PROVIDED RECORDS.

┄┄┄┄┄┄

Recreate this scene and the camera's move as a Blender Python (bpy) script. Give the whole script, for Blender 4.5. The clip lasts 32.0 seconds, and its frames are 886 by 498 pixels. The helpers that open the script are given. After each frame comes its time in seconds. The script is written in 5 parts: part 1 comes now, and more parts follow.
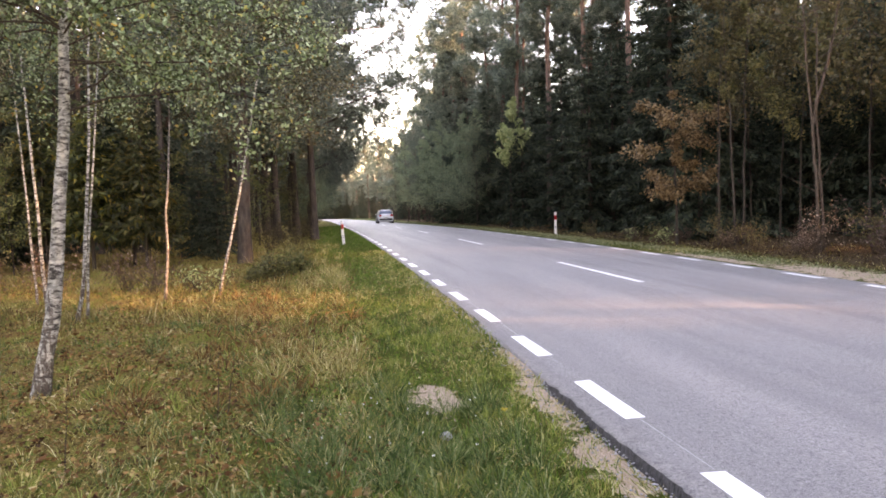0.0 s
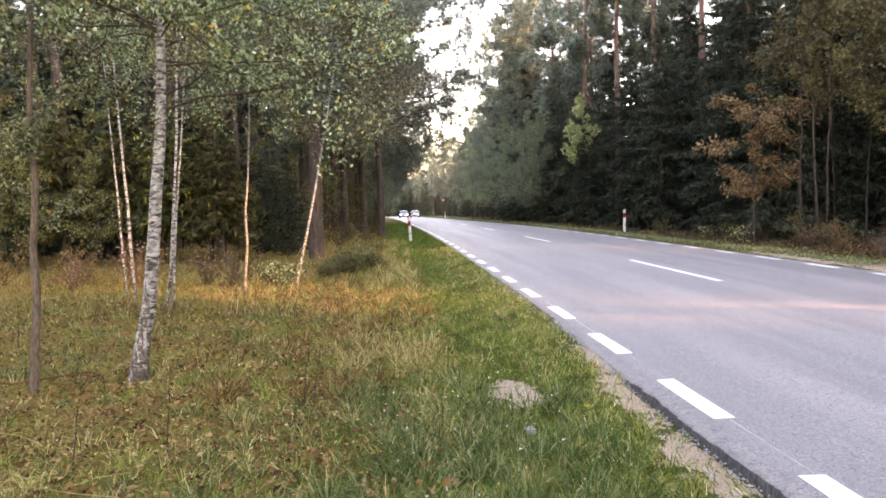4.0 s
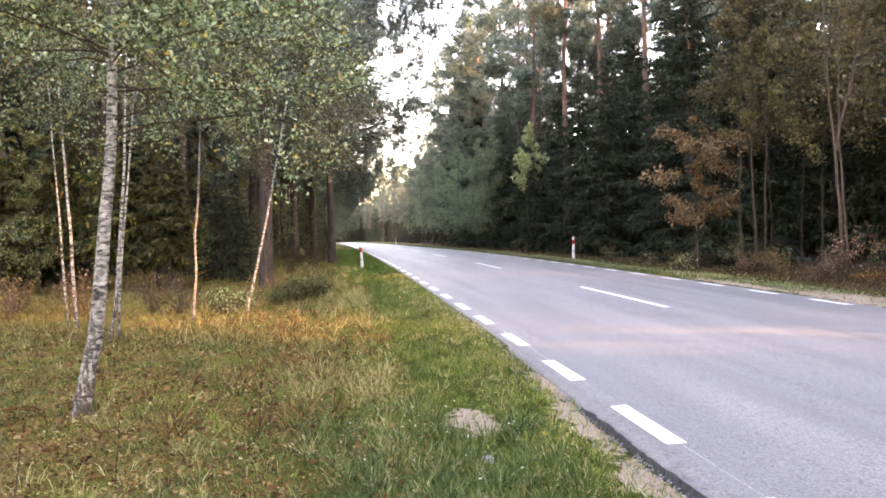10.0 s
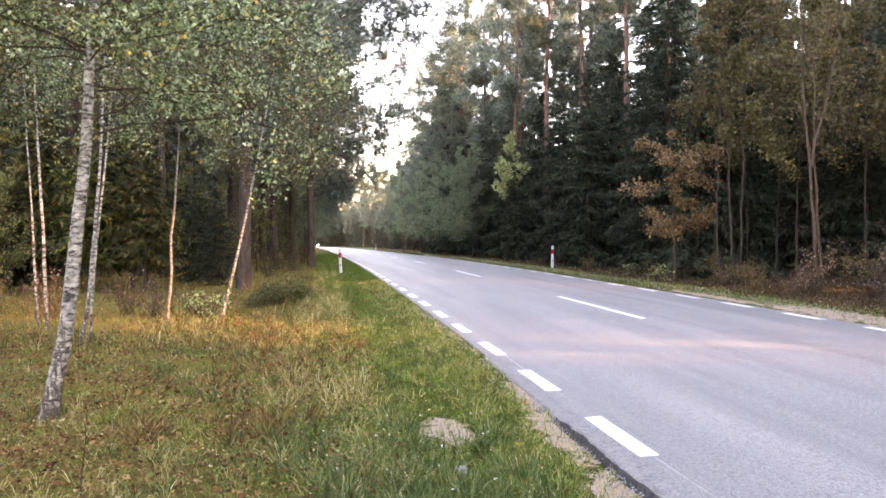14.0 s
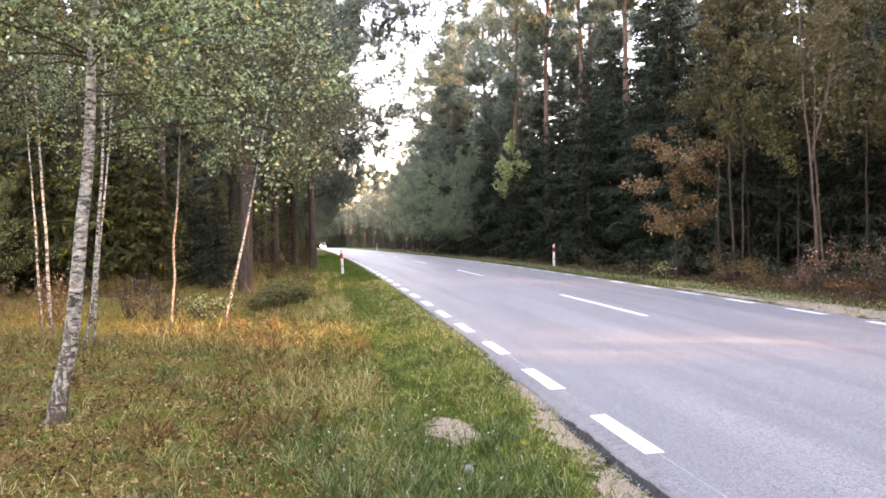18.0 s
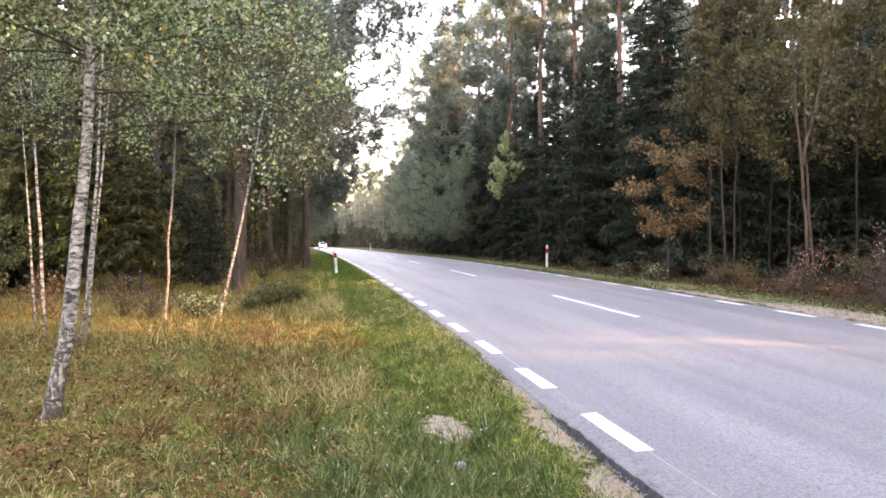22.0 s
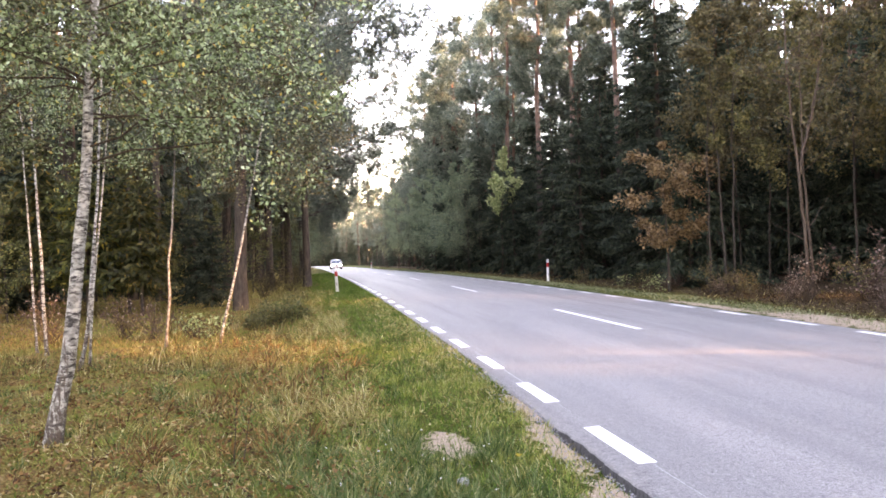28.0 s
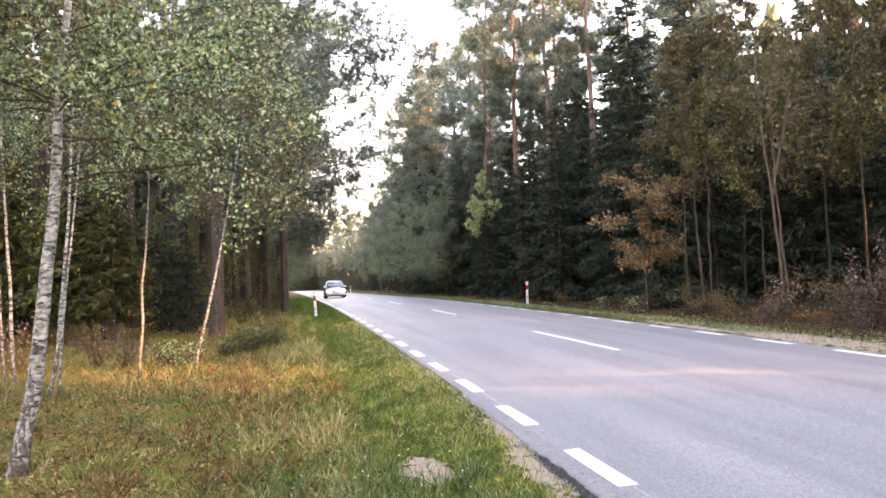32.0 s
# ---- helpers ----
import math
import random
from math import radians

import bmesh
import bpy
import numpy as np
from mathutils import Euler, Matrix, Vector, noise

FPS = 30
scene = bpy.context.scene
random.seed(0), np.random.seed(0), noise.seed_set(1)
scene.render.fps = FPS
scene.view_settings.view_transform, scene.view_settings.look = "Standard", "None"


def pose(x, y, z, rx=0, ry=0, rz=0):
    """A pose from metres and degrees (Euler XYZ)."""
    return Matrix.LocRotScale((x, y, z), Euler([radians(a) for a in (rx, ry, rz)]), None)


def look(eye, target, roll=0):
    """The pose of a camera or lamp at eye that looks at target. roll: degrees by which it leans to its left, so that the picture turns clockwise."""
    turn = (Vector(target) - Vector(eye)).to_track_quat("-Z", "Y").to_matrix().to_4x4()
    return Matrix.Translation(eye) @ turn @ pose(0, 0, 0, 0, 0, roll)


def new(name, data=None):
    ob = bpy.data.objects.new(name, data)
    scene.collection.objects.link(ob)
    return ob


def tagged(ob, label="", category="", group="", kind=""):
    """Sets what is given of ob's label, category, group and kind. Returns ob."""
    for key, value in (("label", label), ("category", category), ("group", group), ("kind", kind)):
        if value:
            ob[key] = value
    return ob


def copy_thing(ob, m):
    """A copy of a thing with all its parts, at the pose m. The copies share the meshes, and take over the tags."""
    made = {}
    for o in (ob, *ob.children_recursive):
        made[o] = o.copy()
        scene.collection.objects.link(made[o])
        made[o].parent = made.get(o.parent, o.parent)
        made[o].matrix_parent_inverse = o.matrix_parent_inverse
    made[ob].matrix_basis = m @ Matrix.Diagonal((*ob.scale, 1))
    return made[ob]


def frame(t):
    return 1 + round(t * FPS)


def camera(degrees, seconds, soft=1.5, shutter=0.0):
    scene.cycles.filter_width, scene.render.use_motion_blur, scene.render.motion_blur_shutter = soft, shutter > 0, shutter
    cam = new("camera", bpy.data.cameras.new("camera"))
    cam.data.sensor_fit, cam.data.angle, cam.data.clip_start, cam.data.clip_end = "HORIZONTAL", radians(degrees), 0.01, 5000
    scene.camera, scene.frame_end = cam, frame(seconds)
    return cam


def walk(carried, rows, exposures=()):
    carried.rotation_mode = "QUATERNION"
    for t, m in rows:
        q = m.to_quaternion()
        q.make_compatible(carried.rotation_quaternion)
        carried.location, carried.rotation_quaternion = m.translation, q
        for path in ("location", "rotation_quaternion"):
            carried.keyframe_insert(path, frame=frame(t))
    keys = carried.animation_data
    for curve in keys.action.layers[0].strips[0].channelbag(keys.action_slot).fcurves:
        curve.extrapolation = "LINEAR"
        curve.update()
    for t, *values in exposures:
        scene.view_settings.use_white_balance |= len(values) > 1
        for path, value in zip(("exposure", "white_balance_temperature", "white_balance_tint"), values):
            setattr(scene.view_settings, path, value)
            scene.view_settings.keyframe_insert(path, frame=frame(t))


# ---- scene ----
cam = camera(65.45, 32.0, 1.7, 0.5)
PATH = [
    (0, (-1.96, 0.013, 1.465), (-0.355, 9.857, 0.746), -1.80),
    (0.5, (-1.965, 0.001, 1.466), (-0.559, 9.876, 0.752), -1.83),
    (1, (-1.972, -0.006, 1.467), (-0.755, 9.894, 0.759), -1.88),
    (1.5, (-1.978, 0.005, 1.464), (-0.934, 9.926, 0.765), -1.85),
    (2, (-1.98, 0.03, 1.459), (-1.101, 9.971, 0.829), -1.79),
    (2.5, (-1.984, 0.05, 1.456), (-1.248, 10.011, 0.969), -1.76),
    (4.5, (-2.158, -0.026, 1.441), (-1.481, 9.921, 0.672), -1.79),
    (5, (-2.183, -0.041, 1.43), (-3.355, 9.874, 0.861), -2.83),
    (5.5, (-2.194, -0.015, 1.428), (-3.571, 9.856, 0.613), -2.47),
    (6, (-2.183, 0.034, 1.436), (-3.465, 9.912, 0.55), -2.50),
    (6.5, (-2.173, 0.055, 1.443), (-3.073, 9.987, 0.702), -2.45),
    (7, (-2.174, 0.047, 1.447), (-2.648, 10.016, 0.825), -2.34),
    (7.5, (-2.179, 0.025, 1.452), (-2.232, 10.01, 0.904), -2.16),
    (8, (-2.182, -0.001, 1.458), (-1.817, 9.981, 0.976), -1.98),
    (8.5, (-2.181, -0.026, 1.463), (-1.426, 9.936, 1.032), -1.87),
    (9, (-2.178, -0.038, 1.468), (-1.118, 9.898, 1.073), -1.75),
    (9.5, (-2.173, -0.034, 1.471), (-0.905, 9.878, 1.089), -1.70),
    (10, (-2.171, -0.023, 1.476), (-0.743, 9.868, 1.106), -1.50),
    (10.5, (-2.169, -0.013, 1.484), (-0.641, 9.864, 1.14), -1.26),
    (11, (-2.165, -0.006, 1.491), (-0.602, 9.866, 1.166), -0.94),
    (11.5, (-2.163, -0.003, 1.496), (-0.557, 9.862, 1.19), -0.65),
    (12, (-2.161, -0.005, 1.496), (-0.502, 9.852, 1.214), -0.37),
    (12.5, (-2.155, -0.008, 1.493), (-0.464, 9.844, 1.222), -0.24),
    (13, (-2.15, -0.011, 1.49), (-0.436, 9.837, 1.221), -0.19),
    (13.5, (-2.149, -0.012, 1.488), (-0.437, 9.837, 1.217), -0.26),
    (14, (-2.152, -0.012, 1.488), (-0.436, 9.836, 1.212), -0.28),
    (14.5, (-2.155, -0.012, 1.488), (-0.438, 9.835, 1.206), -0.34),
    (16.5, (-2.168, -0.026, 1.495), (-0.466, 9.824, 1.195), -0.82),
    (17, (-2.169, -0.026, 1.496), (-0.472, 9.824, 1.198), -0.96),
    (17.5, (-2.17, -0.025, 1.498), (-0.47, 9.825, 1.207), -0.97),
    (18, (-2.17, -0.025, 1.497), (-0.47, 9.825, 1.212), -1.01),
    (18.5, (-2.169, -0.027, 1.495), (-0.467, 9.823, 1.216), -1.02),
    (19, (-2.17, -0.03, 1.493), (-0.462, 9.819, 1.22), -0.98),
    (19.5, (-2.17, -0.035, 1.49), (-0.462, 9.814, 1.226), -0.91),
    (20, (-2.17, -0.039, 1.488), (-0.455, 9.81, 1.234), -0.83),
    (20.5, (-2.171, -0.044, 1.488), (-0.456, 9.805, 1.249), -0.72),
    (21, (-2.177, -0.054, 1.489), (-0.44, 9.791, 1.248), -0.60),
    (21.5, (-2.185, -0.072, 1.491), (-0.418, 9.767, 1.236), -0.55),
    (22, (-2.192, -0.093, 1.492), (-0.397, 9.741, 1.212), -0.52),
    (22.5, (-2.195, -0.112, 1.491), (-0.384, 9.718, 1.19), -0.53),
    (23, (-2.195, -0.125, 1.489), (-0.382, 9.705, 1.185), -0.67),
    (23.5, (-2.194, -0.133, 1.488), (-0.382, 9.697, 1.191), -0.82),
    (24, (-2.193, -0.136, 1.486), (-0.389, 9.696, 1.213), -0.97),
    (24.5, (-2.19, -0.134, 1.485), (-0.395, 9.701, 1.241), -1.10),
    (25, (-2.189, -0.131, 1.485), (-0.401, 9.706, 1.269), -1.21),
    (25.5, (-2.189, -0.128, 1.485), (-0.402, 9.709, 1.296), -1.29),
    (27.5, (-2.179, -0.119, 1.49), (-0.397, 9.721, 1.415), -1.62),
    (28, (-2.179, -0.119, 1.49), (-0.391, 9.72, 1.447), -1.76),
    (28.5, (-2.18, -0.119, 1.492), (-0.364, 9.715, 1.477), -1.83),
    (29, (-2.18, -0.12, 1.493), (-0.342, 9.71, 1.516), -1.86),
    (29.5, (-2.179, -0.122, 1.493), (-0.308, 9.701, 1.556), -1.86),
    (30, (-2.176, -0.124, 1.492), (-0.266, 9.691, 1.597), -1.90),
    (30.5, (-2.173, -0.123, 1.49), (-0.218, 9.683, 1.636), -1.90),
    (31, (-2.167, -0.114, 1.485), (-0.173, 9.683, 1.678), -1.96),
    (31.5, (-2.156, -0.095, 1.479), (-0.122, 9.693, 1.72), -2.06),
    (32, (-2.146, -0.076, 1.473), (-0.058, 9.699, 1.761), -2.26),
]
walk(cam, [(t, look(eye, target, roll)) for t, eye, target, roll in PATH],
     [(0, 3.93, 9500, 38), (2.5, 3.96, 9500, 38), (4.5, 4.25, 9400, 38), (9, 4.31, 9100, 38), (32, 4.31, 9100, 38)])

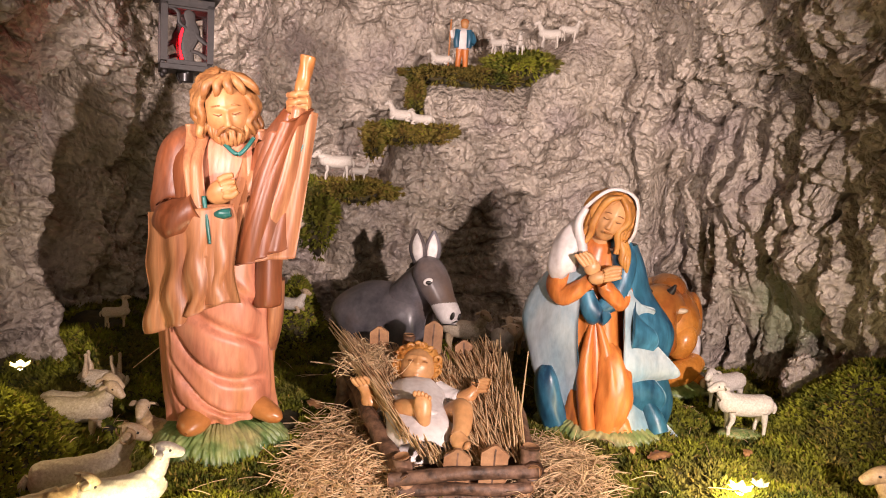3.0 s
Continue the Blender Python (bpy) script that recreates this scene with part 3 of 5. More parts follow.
# ---- the kneeling woman ----
def kneeling_woman():
    g = Geo()
    g.ball((0.330, 1.615, -0.002), (0.120, 0.092, 0.034), GRASS_BASE, nu=26, nv=300, bump=grass_bump)

    def folds(a, s):
        return 1 + 0.05 * np.sin(9 * a + 5 * np.sin(3 * s)) * (1 - s) ** 0.7 + 0.035 * np.sin(17 * a - 6 * s) * (1 - s) ** 1.2
    g.tube([(0.310, 1.622, 0.012, 0.075, 0.066), (0.308, 1.620, 0.04, 0.068, 0.066), (0.304, 1.622, 0.10, 0.058, 0.060), (0.299, 1.626, 0.17, 0.052, 0.050), (0.293, 1.628, 0.23, 0.050, 0.044), (0.290, 1.628, 0.285, 0.050, 0.038), (0.292, 1.622, 0.322, 0.032, 0.028), (0.293, 1.618, 0.338, 0.016, 0.016)],
           ORANGE, 64, 70, fold=folds)
    for i, (x, w) in enumerate(((0.278, 0.012), (0.300, 0.010), (0.318, 0.013), (0.340, 0.011))):
        g.tube([(0.292 + 0.1 * (x - 0.30), 1.584, 0.205, 0.004, 0.004), (x, 1.566 + 0.02 * (i % 2), 0.12, w, w), (x + 0.006, 1.556 + 0.01 * (i % 2), 0.05, w * 1.15, w * 1.2), (x + 0.012, 1.552, 0.018, w, w)], ORANGE, 14, 24)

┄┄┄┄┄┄

WHAT IS NEEDED. Your task is to transcribe only the lines from the line containing "for curve in" through the line containing "scene.view_settings.keyframe_insert(path, frame=frame(t))", word for word.

RESULT OF THIS EXERCISE.
    for curve in keys.action.layers[0].strips[0].channelbag(keys.action_slot).fcurves:
        curve.extrapolation = "LINEAR"
        curve.update()
    for t, *values in exposures:
        scene.view_settings.use_white_balance |= len(values) > 1
        for path, value in zip(("exposure", "white_balance_temperature", "white_balance_tint"), values):
            setattr(scene.view_settings, path, value)
            scene.view_settings.keyframe_insert(path, frame=frame(t))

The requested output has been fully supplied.